Imagine witnessing a real-life accident. Will it actually make you a cautious driver in the long run? Hoping such an experience will act as a deterrent to rash drivers, the city police have decided to screen footage of real-life accidents for students. And to take this exercise in spreading awareness even further, the traffic department also plans to screen such footage -- taken from CCTV cameras on roads -- at multiplexes and single screen theatres.
Crash course in safety: Traffic police officers screen videos on
accidents for 500 students at Fergusson College on Wednesday.
The first step was taken on Wednesday, when the traffic department screened real-life accident footage for 500 students of Fergusson College. The show was organised on the occasion of Road Safety Fortnight in the city in collaboration with the PMC and the RTO.
The traffic department has made a three-minute video clipping of accidents that have happened, especially those involving two-wheelers, and are in discussions with the Pune Exhibitor's Association to screen it in theatres.

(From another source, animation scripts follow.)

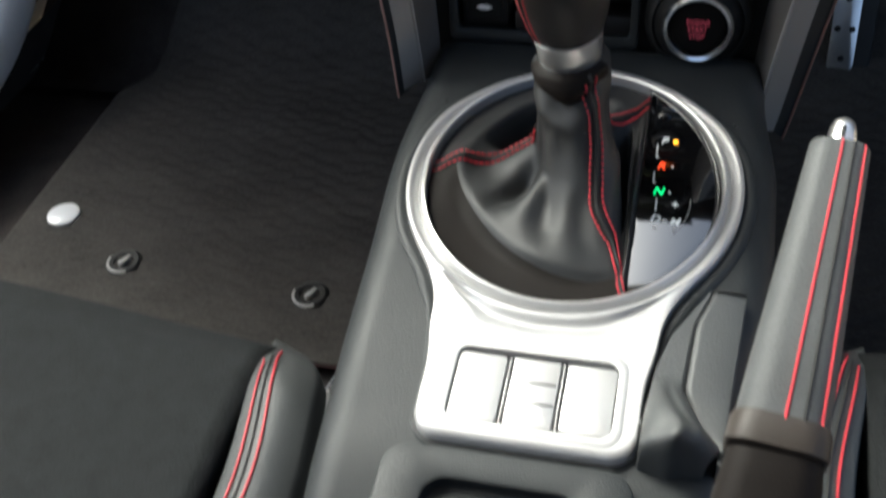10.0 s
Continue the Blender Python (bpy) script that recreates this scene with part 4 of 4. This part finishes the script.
def build_bezel():
    bez = thing("gear_surround", "satin silver gear lever surround with a tail of switches", "gear surround", DECK)
    # from the opening outwards: a bright lip, a valley, a second ridge, then the edge of the ring or the flat tail
    ring_w = 0.0128
    rows = [(0.0, -0.0045, -0.0045), (0.02, 0.0012, 0.0012), (0.06, 0.0030, 0.0030), (0.13, 0.0034, 0.0034), (0.20, 0.0028, 0.0028), (0.25, 0.0008, 0.0004), (0.35, -0.0002, -0.0012), (0.42, 0.0007, 0.0002), (0.50, 0.0019, 0.0018), (0.62, 0.0030, 0.0032), (0.70, 0.0031, 0.0034)]
    rows += [(0.709, 0.0031, 0.0024), (0.718, 0.0031, 0.0004), (0.726, 0.0030, 0.0004), (0.740, 0.0029, 0.0021), (0.76, 0.0028, 0.0022)]
    rows += [(0.78 + 0.2 * j / 30, 0.0027 - 0.0010 * (j / 30) ** 2, 0.0021) for j in range(31)] + [(0.988, 0.0012, 0.0018), (0.995, 0.0, 0.0006), (1.0, -0.0040, -0.0040)]
    n = 300

    def ring_at(k, s, z, z_tail):
        th = 2 * math.pi * k / n - math.pi / 2
        c, sn = math.cos(th), math.sin(th)
        r0 = 1 / math.hypot(c / RX, sn / RY)
        r1 = bezel_radius(th)
        tail = smoothstep(1.05, 1.7, (r1 - r0) / ring_w)
        if s < 0.7 and r1 - r0 > 0.8 * ring_w:
            r = r0 + ring_w * s
        else:
            r = r0 + 0.7 * ring_w + (r1 - r0 - 0.7 * ring_w) * (s - 0.7) / 0.3
        slope = 0.0052 * smoothstep(0.40, 0.95, sn) * smoothstep(0.25, 0.9, s)
        return (r * c, RC + r * sn, z + (z_tail - z) * tail - slope)

    bm = bmesh.new()
    rings = [[bm.verts.new(ring_at(k, *row)) for k in range(n)] for row in rows]
    cy = -0.1285
    for a, b in zip(rings[:-1], rings[1:]):
        for k in range(n):
            q = (k + 1) % n
            mid = (a[k].co + a[q].co + b[q].co + b[k].co) / 4
            if abs(mid.x - 0.001) > 0.0380 or abs(mid.y - cy) > 0.0208:
                bm.faces.new((a[k], a[q], b[q], b[k]))
    part("plate", bm, "silver_paint", bez, sharp=60)
    ring = [(RX * 1.012 * math.cos(2 * math.pi * k / 90), RC + RY * 1.012 * math.sin(2 * math.pi * k / 90), 0.0024) for k in range(90)]
    part("inner_ring", tube(ring, 0.0010, 8, True), "satin_metal", bez, "bright inner ring")
    lip = [ring_at(k, 1.0, -0.0035, -0.0035) for k in range(n)]
    slim = []
    for k in range(n):
        th = 2 * math.pi * k / n - math.pi / 2
        slim.append(1.0 - 0.72 * smoothstep(0.015, 0.035, bezel_radius(th) - 1 / math.hypot(math.cos(th) / RX, math.sin(th) / RY)))
    part("collar", sweep(lip, [(0.000, -0.004), (0.009, -0.004), (0.0085, 0.0005), (0.0065, 0.0022), (0.003, 0.0024), (0.0005, 0.0008)], closed=True, scales=[0.78 * w for w in slim]), "console_plastic", bez, "grey grained collar round the bezel")
    gap = [ring_at(k, 1.0, -0.0038, -0.0038) for k in range(n)]
    part("shadow_gap", sweep(gap, rrect(0.0022, 0.0022, 0.0008, 2), closed=True), "rubber", bez)
    # sunken bay with blank switches
    part("recess_rim", plate(rrect(0.0815, 0.0468, 0.0085, 6, 0.001, cy), 0.0024, -0.0030, 0.0003, "z", (rrect(0.0735, 0.0385, 0.0055, 6, 0.001, cy),), 2), "silver_paint", bez, "silver rim of the sunken switch bay")
    part("recess_floor", plate(rrect(0.0765, 0.0415, 0.0050, 5, 0.001, cy), -0.0022, -0.0032, 0, "z"), "trim_inner", bez, "grey joint round the switches")
    for x, w in ((-0.0239, 0.0222), (0.0259, 0.0222)):
        part("blank", plate(rrect(w, 0.0352, 0.0024, 4, x, cy - 0.0006), 0.0008, -0.0025, 0.0006, "z"), "silver_paint", bez)
    mid = part("blank", plate(rrect(0.0214, 0.0352, 0.0008, 4, 0.001, cy - 0.0006), 0.0007, -0.0025, 0.0005, "z"), "silver_paint", bez)
    # darker raised bars stand in for the shade in two grooves
    for dy in (0.0046, -0.0060):
        part("groove", rbox(0.0196, 0.0009, 0.0010, 0.0001, (0.001, cy + dy, 0.0006)), "trim_inner", mid)
    for x in (-0.0112, 0.0132):
        part("rib", rbox(0.0006, 0.0345, 0.0040, 0.0002, (x, cy - 0.0006, -0.0012)), "silver_paint", bez)
    part("pin", lathe([(0, 0.0008), (0.0006, 0.0006), (0.0008, 0)], 12, pose(0.049, -0.138, 0.0035)), "grey_print", bez)


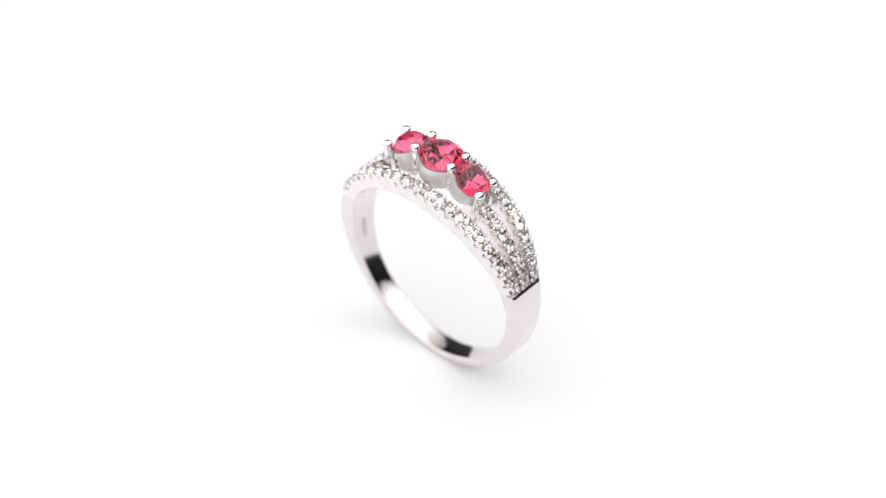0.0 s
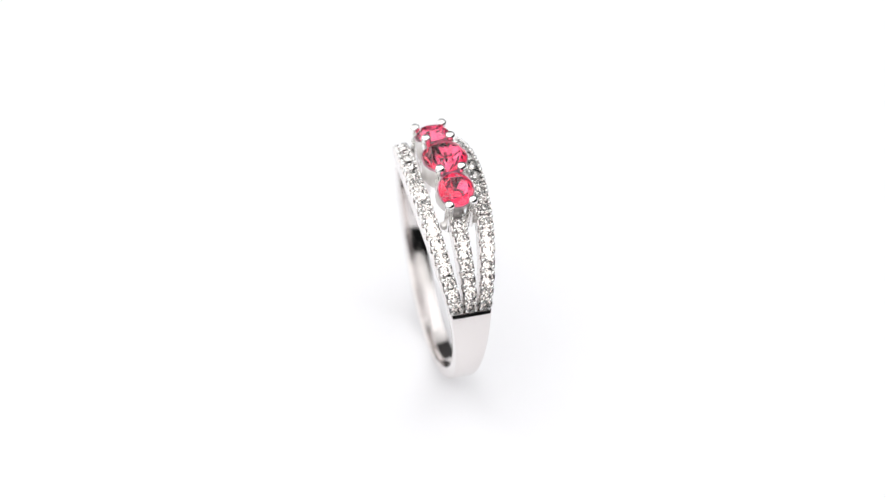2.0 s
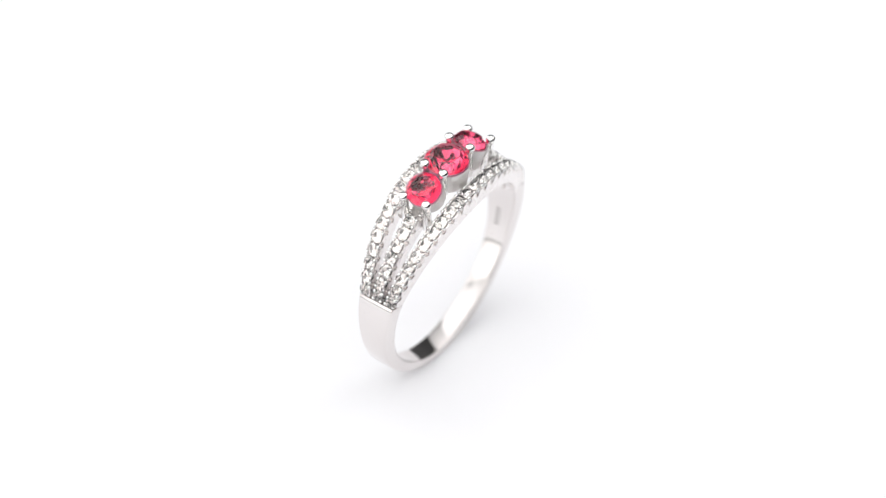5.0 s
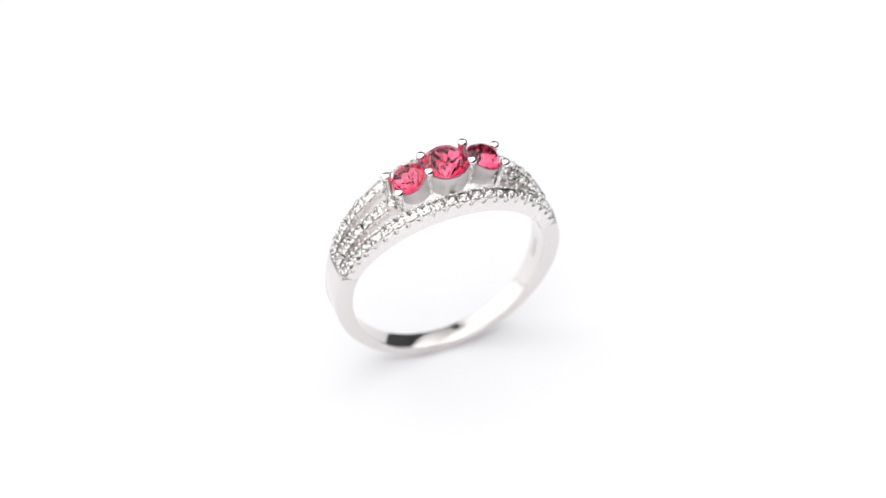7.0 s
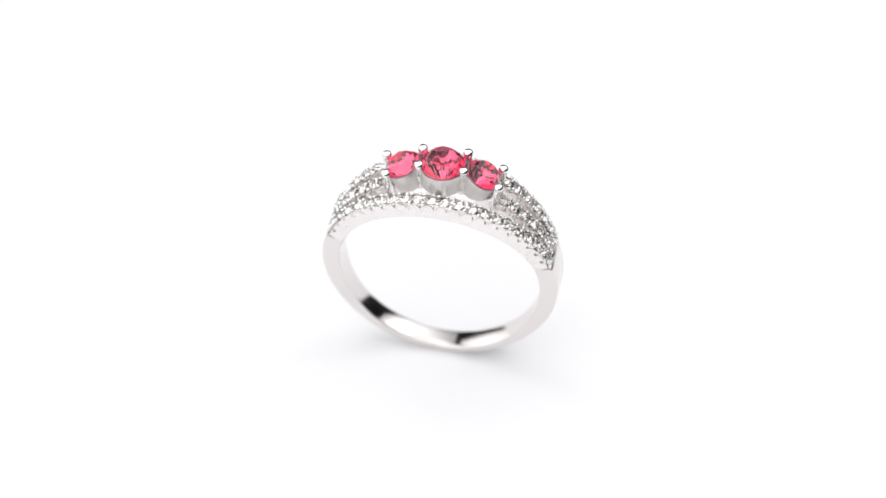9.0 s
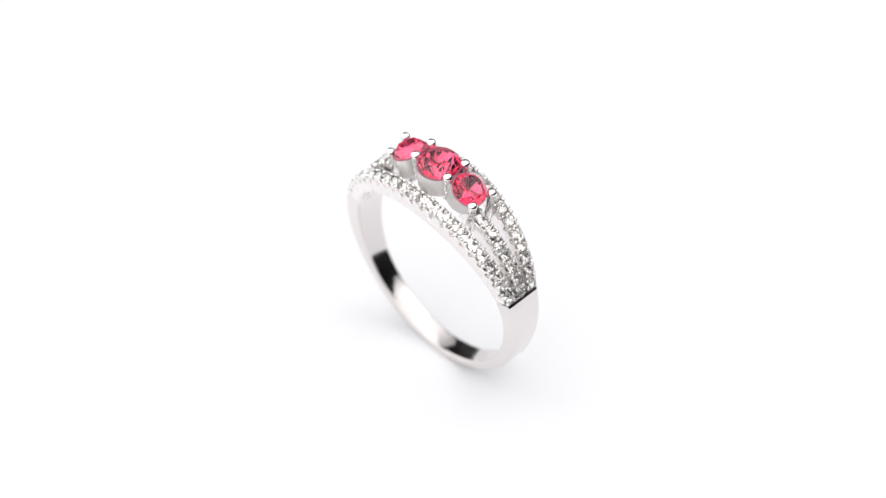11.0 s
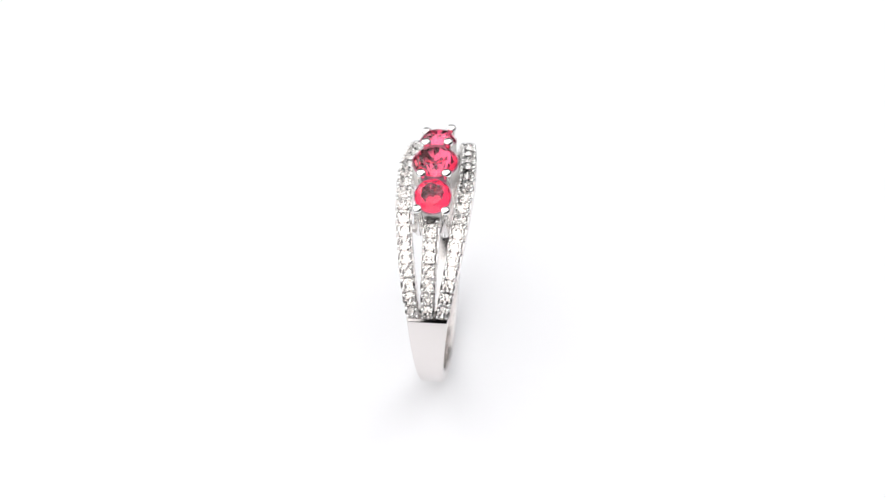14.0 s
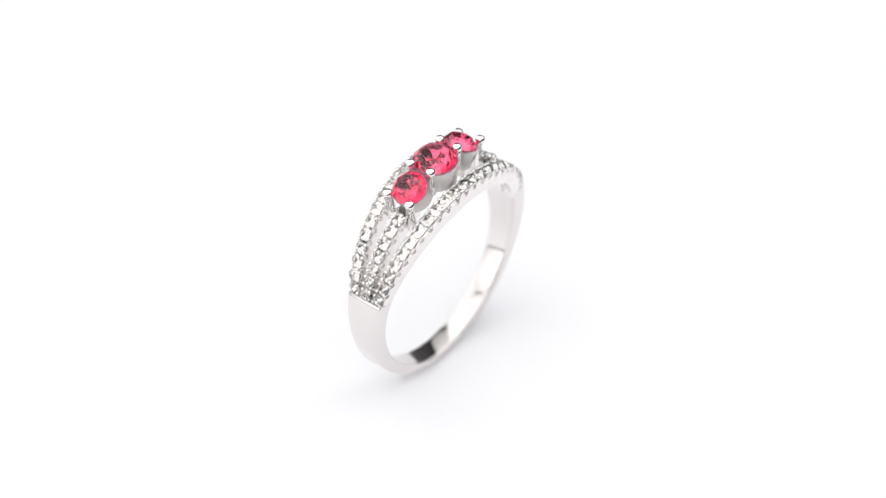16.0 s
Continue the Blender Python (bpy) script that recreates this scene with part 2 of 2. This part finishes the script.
def set_row(arm, side, first, count, mirrored=False):
    rnd = random.Random(7 + side + 3 * mirrored)
    for i in range(count):
        phi = CORNER + STEP * (first + i + 0.5)
        c, w = centre_of(side, phi)
        phi = 180 - phi if mirrored else phi
        piece("clear_stone", STONE_SMALL, arm, seat(phi, crest(phi) + 0.06 + rnd.uniform(-0.03, 0.03), c) @ pose(0, 0, 0, rnd.uniform(-13, 13), rnd.uniform(-13, 13), rnd.uniform(0, 45)))
    for i in range(count + 1):
        for off in (-0.20, 0.20):
            if (i == 0 and off < 0) or (i == count and off > 0):
                continue
            phi = CORNER + STEP * (first + i + off)
            c, w = centre_of(side, phi)
            phi = 180 - phi if mirrored else phi
            for e in (-1, 1):
                piece("bead", CLAW, arm, seat(phi + rnd.uniform(-0.25, 0.25), crest(phi) + 0.13 + rnd.uniform(-0.03, 0.03), c + e * (w - 0.22)))


def make_arms(ring):
    for side in (-1, 1):
        arm = arm_bar(ring, "side_arm", "curved silver arm set with clear stones", side, CORNER, 180 - CORNER)
        set_row(arm, side, 0, COUNT)
    for end in (0, 1):
        a, b = (180 - CORNER, 180 - 71) if end else (CORNER, 71)
        arm = arm_bar(ring, "middle_arm", "short silver arm set with clear stones", 0, a, b)
        set_row(arm, 0, 0, 8, bool(end))


# prong beads: across, along, height above the hole centre
PRONGS = ((1.23, 5.14, 11.73, 1), (-1.16, 5.17, 11.63, 1), (1.06, 2.06, 13.01, 0), (-1.10, 2.09, 13.11, 0),
          (0.92, -1.88, 12.96, 0), (-0.99, -1.85, 13.07, 0), (1.11, -4.75, 11.59, -1), (-1.04, -5.06, 11.71, -1))


def make_prongs(ring):
    def prong(length):
        s = [(0, -length), (0.34, -length + 0.03), (0.45, -length + 0.18), (0.38, -0.60), (0.38, -0.30), (0.41, -0.2)]
        s += [(0.45 * math.cos(radians(a)), 0.38 * math.sin(radians(a))) for a in (-25, 0, 25, 45, 65, 80)] + [(0, 0.38)]
        return mesh_of("prong", lathe([(r * MM, z * MM) for r, z in s], 24), BEAD, True)

    bridge = mesh_of("prong_bridge", box(0.95 * MM, 0.74 * MM, 0.66 * MM, 0.27 * MM), SATIN, True)
    long_prong, mid_prong = prong(3.4), prong(2.7)
    for x, y, z, tip in PRONGS:
        m = Matrix.Translation((x * MM, y * MM, z * MM + LIFT)) @ pose(0, 0, 0, -9 * tip if tip else (-4 if y > 0 else 4), 2 if x > 0 else -2, 0)
        piece("prong", long_prong if tip else mid_prong, ring, m, "round-tipped silver prong")
        if tip:
            piece("prong_bridge", bridge, ring, m @ pose((0.27 if x > 0 else -0.27) * MM, 0, -2.7 * MM), "short rounded bar from prong to arm")


def make_gems(ring):
    def cup(r, height):
        p = [(r * 0.93, -0.05), (r + 0.02, -0.12), (r + 0.04, -0.25), (r - 0.04, -height + 0.15), (r - 0.14, -height), (r * 0.2, -height), (r * 0.2, -height + 0.15), (r * 0.90, -0.25), (r * 0.93, -0.05)]
        return mesh_of("stone_cup", lathe([(a * MM, b * MM) for a, b in p], 40), SATIN, True)

    big, small = brilliant("pink_gemstone", 2.03 * MM, PINK, PINK_MIRROR, crown=0.45, table=0.61), brilliant("pink_gemstone", 1.64 * MM, PINK, PINK_MIRROR, crown=0.46, table=0.61, depth=0.73)
    cup_big, cup_small = cup(1.96, 2.2), cup(1.57, 1.95)
    for y, z, tilt, stone, c in ((0.05, 12.54, 0, big, cup_big), (3.62, 11.84, -28, small, cup_small), (-3.44, 11.82, 28, small, cup_small)):
        m = Matrix.Translation((0, y * MM, z * MM + LIFT)) @ pose(0, 0, 0, tilt)
        piece("stone_cup", c, ring, m, "satin silver cup under a stone")
        piece("pink_gemstone", stone, ring, m @ pose(0, 0, 0, 0, 0, 11), "round faceted pink-red gemstone")


def make_stamp(ring):
    """An unreadable stamped mark inside the shank, as short bars."""
    bar = mesh_of("stamp_bar", box(0.55 * MM, 0.20 * MM, 0.02 * MM), STAMP)
    for i in range(5):
        p = -13 + 2.5 * i
        piece("stamp_bar", bar, ring, seat(p, HOLE - 0.008, 0.15) @ pose(0, 0, 0, 180), "small stamped bar")


def make_ring():
    r = tagged(new("finger_ring"), "silver ring with three pink stones and rows of clear stones", "ring")
    make_shank(r)
    make_arms(r)
    make_gems(r)
    make_prongs(r)
    make_stamp(r)
    return r


finger_ring = make_ring()


def motions():
    """The plate turns at an even pace and carries the ring, which leans a little and stands slightly off its axis."""
    rows_ring, rows_plate = [], []
    for i in range(17):
        deg = 49.92 - 16.685 * i
        turn = pose(0, 0, 0, 0, 0, deg)
        rows_ring.append((float(i), turn @ pose(-0.22 * MM, 0.21 * MM, 0, 0, 1.65, 0)))
        rows_plate.append((float(i), pose(0, 0, -0.016, 0, 0, deg)))
    walk(finger_ring, rows_ring)
    walk(turntable, rows_plate)


motions()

"It is a great initiative and the traffic department should have come up with this idea much earlier to spread awareness on safe driving," said Sadanand Mohol, president, Pune Exhibitor's Association. "Most youngsters throng movie theatres and this will help spread a positive message." DCP Vishwas Pandhare, Traffic Branch, said the department was encouraged by the response from students so far.
"We thought the footage of real-life accidents would make people think and realise the seriousness of driving rashly," said Pandhare. "Two-wheeler riders should wear helmets and people driving cars should use a seat belt. And we wanted to target the student community. The presentation evoked a lot of responses from them."
Pandhare added that he was in talks with theatre owners to screen the three-minute footage at movie halls as well.
The video show for students at Fergusson College was organised in the Amphitheatre on the college premises.
Students and faculty members at Fergusson were all praise for the initiative. "It was shocking to watch the clippings of 12 videos," said Bhushan Kokare, a second-year arts student from the college. "The videos were from India and abroad. There were some shots of fatal accidents as well."
Dr Rajendra Mahamuni from the Photography Department of the college said: "The initiative is brilliant and we hope there is an impact on students." Shripad Pophale, junior engineer, Intelligent Traffic System, PMC, said: "We have caught 14.94 lakh traffic violators on camera in 2011 and will use some of them for the video."